Your Chalice has not just prevented them from playing the Mox Emerald so that they can’t Thirst on turn 2, but you’ve had two key tactical benefits as well:

a) They can’t Mystical Tutor for Tinker, and use Tinker.
b) They can’t use Welder right now, because they’ll have to find Sol Ring or Mana Vault in order to weld something back in. 

Cabal Therapy

The trickiest card to use in the whole deck is Cabal Therapy. This is one of the most skill intensive cards ever printed (I love it). It involves bluffs, tells, signals, and format knowledge. It is as hard to play against as it is to play properly, and is the one card that opens the game up most to skill leverage in a deck that really doesn’t do that enough.

As a general rule, if you are casting turn 1 Therapy blind against a control deck, you name Brainstorm. If it is past turn 1, you name Thirst for Knowledge against Control Slaver and Gifts. If you are going to win next turn, you name Yawgmoth’s Will. It is important to Therapy your opponent as soon as you can. If you don’t use all four Therapies every game you win, you are not playing it correctly.

The Tutors

Rainier Wolfcastle demanded the art be re-done, as the original made him look fat

Demonic Tutor was in this deck for some time until we all agreed it was ze goggles (zey do nothing!). The best card to Demonic Tutor for is Time Walk, and the act of Tutoring for Time Walk just gave your opponent the Time Walk. Vampiric Tutor and Imperial Seal are crucial, because they permit you to turn one Tutor up Bazaar. Crop Rotation does the same thing. Thus, they make terrible hands keepable.

Putrid Imp replaced Psychatog (and Unearth up Psychatog)

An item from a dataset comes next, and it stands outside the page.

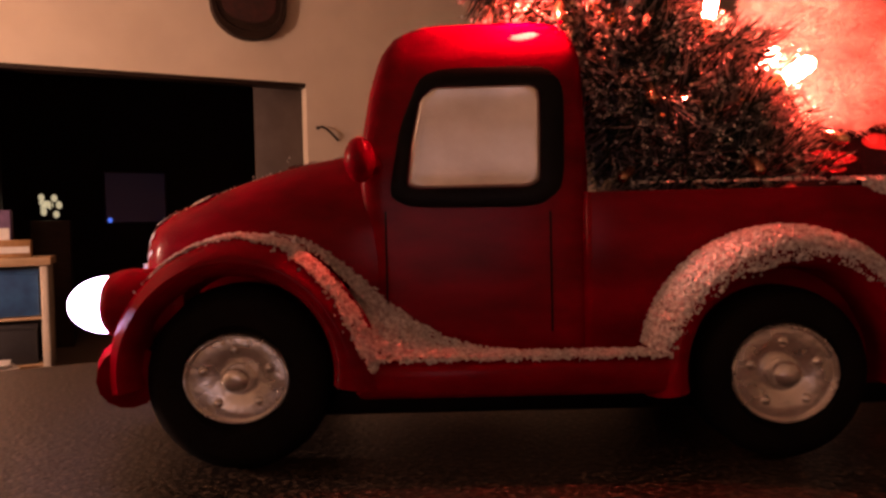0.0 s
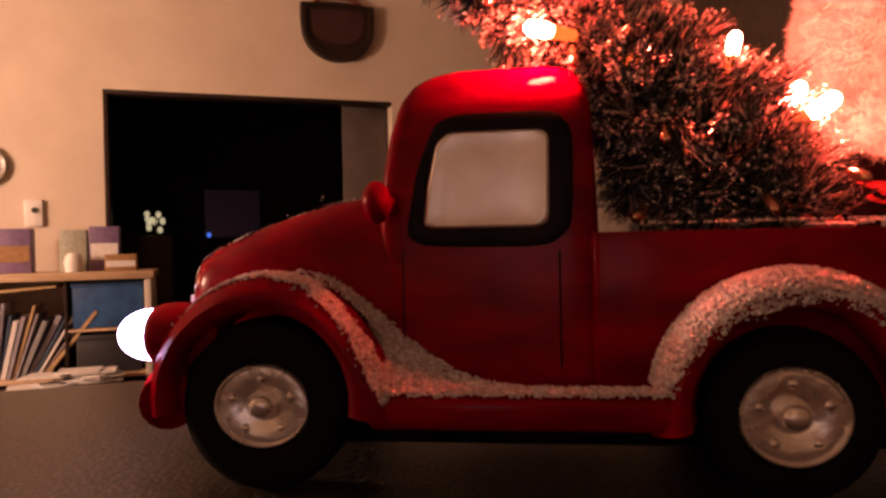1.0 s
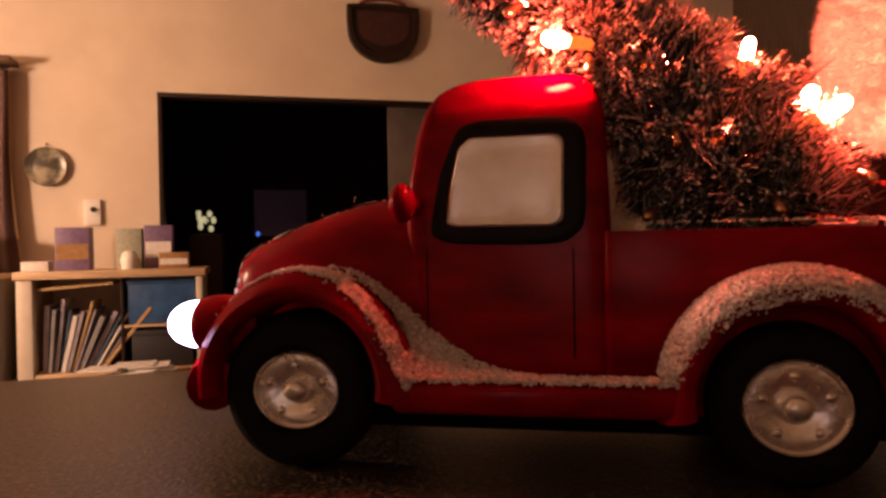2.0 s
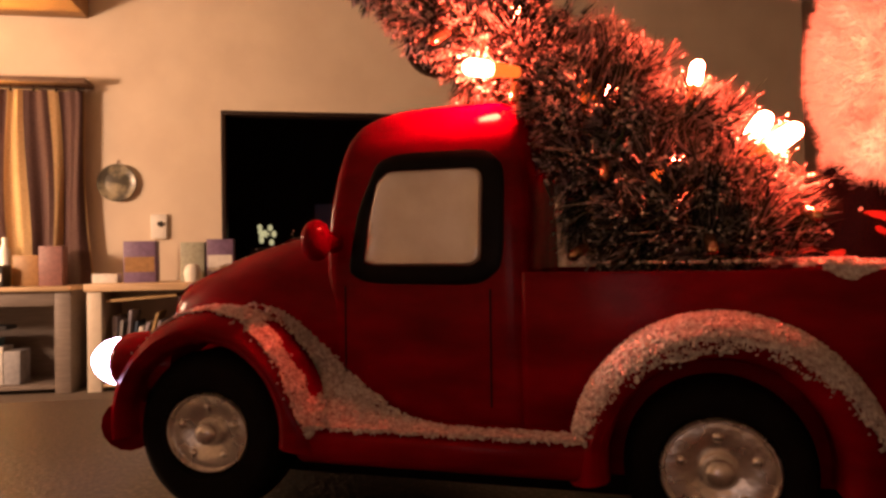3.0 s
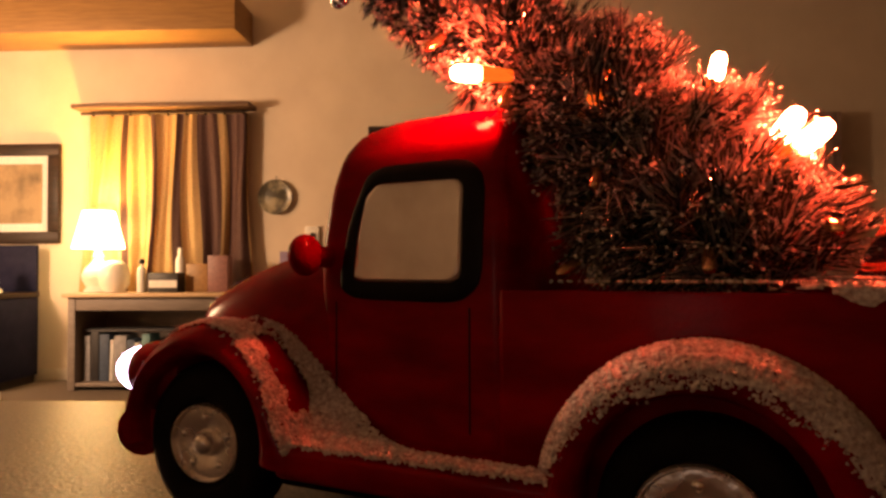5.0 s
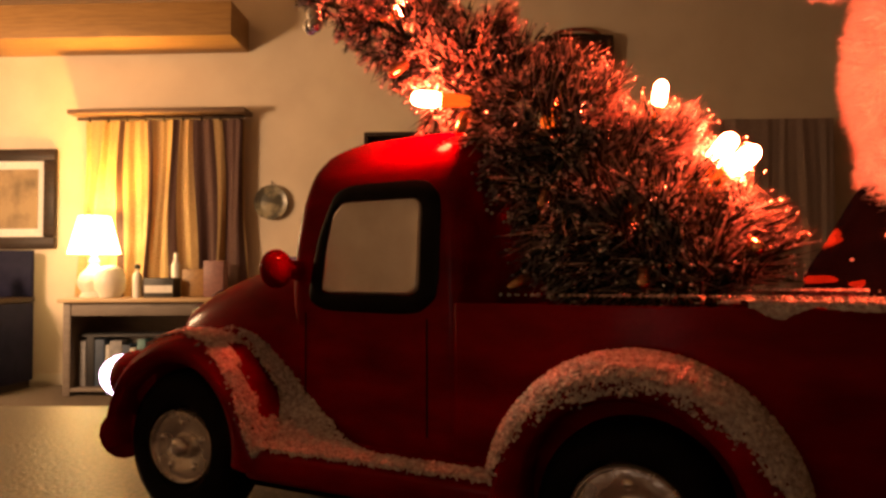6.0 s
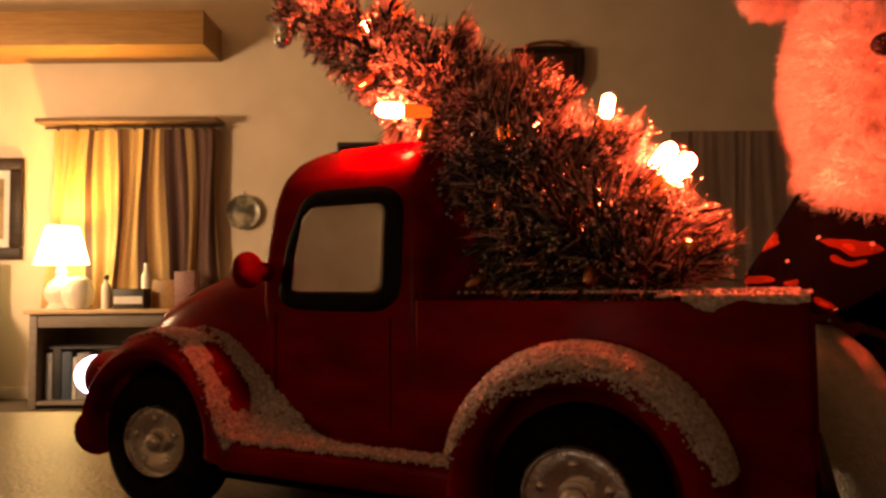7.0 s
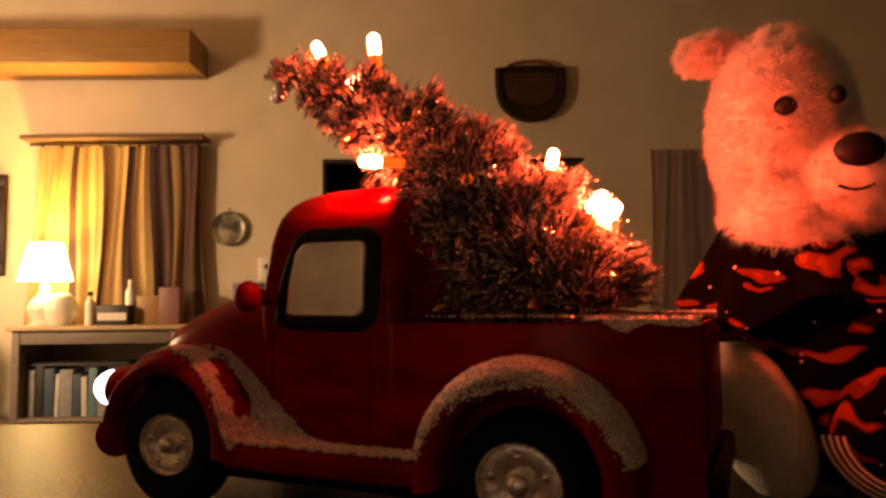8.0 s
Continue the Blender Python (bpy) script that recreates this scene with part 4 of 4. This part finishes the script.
def build_hook():
    h = thing("wall_hook", "small dark bent hook on the wall beside the opening", "hook", (1.60, 5.38, 1.60), True)
    part("wire", tube([(1.50, 5.36, 1.63), (1.53, 5.35, 1.645), (1.57, 5.35, 1.625), (1.62, 5.36, 1.585), (1.66, 5.385, 1.555), (1.67, 5.399, 1.55)], 0.009, 8), DARKWOOD, h)
    part("knob", ball((1.50, 5.36, 1.635), (0.016, 0.014, 0.014), 10, 8), DARKWOOD, h)


build_hook()


def build_picture():
    u0, u1, z0, z1 = -4.02, -3.125, 1.08, 1.875
    p = thing("framed_picture", "dark framed landscape print with a pale mount", "picture", ((u0 + u1) / 2, 5.38, z0), True)
    bars = (((u0, z0), (u1, z0 + 0.095)), ((u0, z1 - 0.095), (u1, z1)), ((u0, z0 + 0.096), (u0 + 0.095, z1 - 0.096)), ((u1 - 0.095, z0 + 0.096), (u1, z1 - 0.096)))
    for a, b in bars:
        part("frame_bar", box((a[0], 5.355, a[1]), (b[0], 5.396, b[1]), 0.008), DARKWOOD, p, "dark wooden frame")
    part("mount", box((u0 + 0.09, 5.382, z0 + 0.09), (u1 - 0.09, 5.386, z1 - 0.09)), PAPER, p, "cream card mount")
    part("print", box((u0 + 0.15, 5.377, z0 + 0.16), (u1 - 0.15, 5.381, z1 - 0.16)), material("faded_print", (0.34, 0.24, 0.13), 0.7, second=(0.13, 0.09, 0.05), scale=5, contrast=(0.45, 0.7)), p, "faded brown print")


build_picture()


def build_lamp():
    u, n = -2.660, 5.10
    l = thing("table_lamp", "lit table lamp with a glowing white shade and white ceramic base", "lamp", (u, n, 0.70), True)
    sh = part("shade", lathe([(0.180, 1.030), (0.178, 1.030), (0.108, 1.305), (0.110, 1.307), (0.182, 1.031)], (u, n, 0), "Z", 40), SHADE, l, "glowing tapered fabric shade")
    part("base", lathe([(0.0, 0.701), (0.098, 0.701), (0.100, 0.715), (0.085, 0.730), (0.082, 0.742), (0.110, 0.79), (0.116, 0.83), (0.092, 0.88), (0.050, 0.92), (0.030, 0.95), (0.042, 0.97), (0.030, 0.985), (0.020, 1.01), (0.018, 1.06), (0.0, 1.062)], (u, n, 0), "Z", 32), CERAMIC, l, "white turned ceramic base")
    part("bulb", ball((u, n, 1.14), (0.035, 0.035, 0.05), 16, 10), glowing("lamp_bulb_glass", (1.0, 0.75, 0.4), 8.0), l, "lit lamp bulb").visible_shadow = False


build_lamp()


def books(parent_u, n, z, widths, heights, colours, tilt, group):
    u = parent_u
    for w, h, c, t in zip(widths, heights, colours, tilt):
        b = thing("book", "standing book with a " + c[0] + " spine on the shelf", "book", (u + w / 2, n, z), True, group)
        bm = box((u, n, z), (u + w, n + 0.17, z + h), 0.004)
        bmesh.ops.rotate(bm, verts=bm.verts, cent=(u, n, z), matrix=Matrix.Rotation(t, 3, "Y"))
        low = min(v.co.z for v in bm.verts)
        bmesh.ops.translate(bm, verts=bm.verts, vec=(0, 0, z + 0.0005 - low))
        part("cover", bm, c[1], b)
        u += w + 0.004 + abs(math.sin(t)) * h * 0.25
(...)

He does most of what you want Psychatog to do. He is a 2/2 flyer that can be sacrificed to Cabal Therapy and that enables you to keep hands without Bazaar of Baghdad, making this deck even more consistent.

So, what did I not include?

Tolarian Winds was the big lure that people designing this deck fell for. Tolarian Winds is amazing — no doubt about it. It is simply too slow. To support Winds you have to increase your mana count in some manner, generally by playing with at least three more off-color Moxen. They clog the deck and make it wretched. Winds is sweet on paper, but when you see how my deck operates, you’ll see it’s the wrong way to go. It makes this deck not a Gro deck, but something much worse.

I entertained a million different options, from Gamble to Unmask to Filth. Anything you suggest, I’m fairly certain I’ve tried it. What you see here is the product of several weeks of intensive testing with the whole brain trust of Team Meandeck on the job.

This decks trickiest matchup is the one I’ve been spending the most time on: Brassman Gifts, followed by Control Slaver. I’m going to reserve the analysis of those matchups for my next article. Generally speaking, this deck smashes Stax and Fish and splits with Brassman Gifts and Control Slaver. It splits with Combo, but smashes Oath.

Pay attention to the Mana Drain and you’ll find out how I do!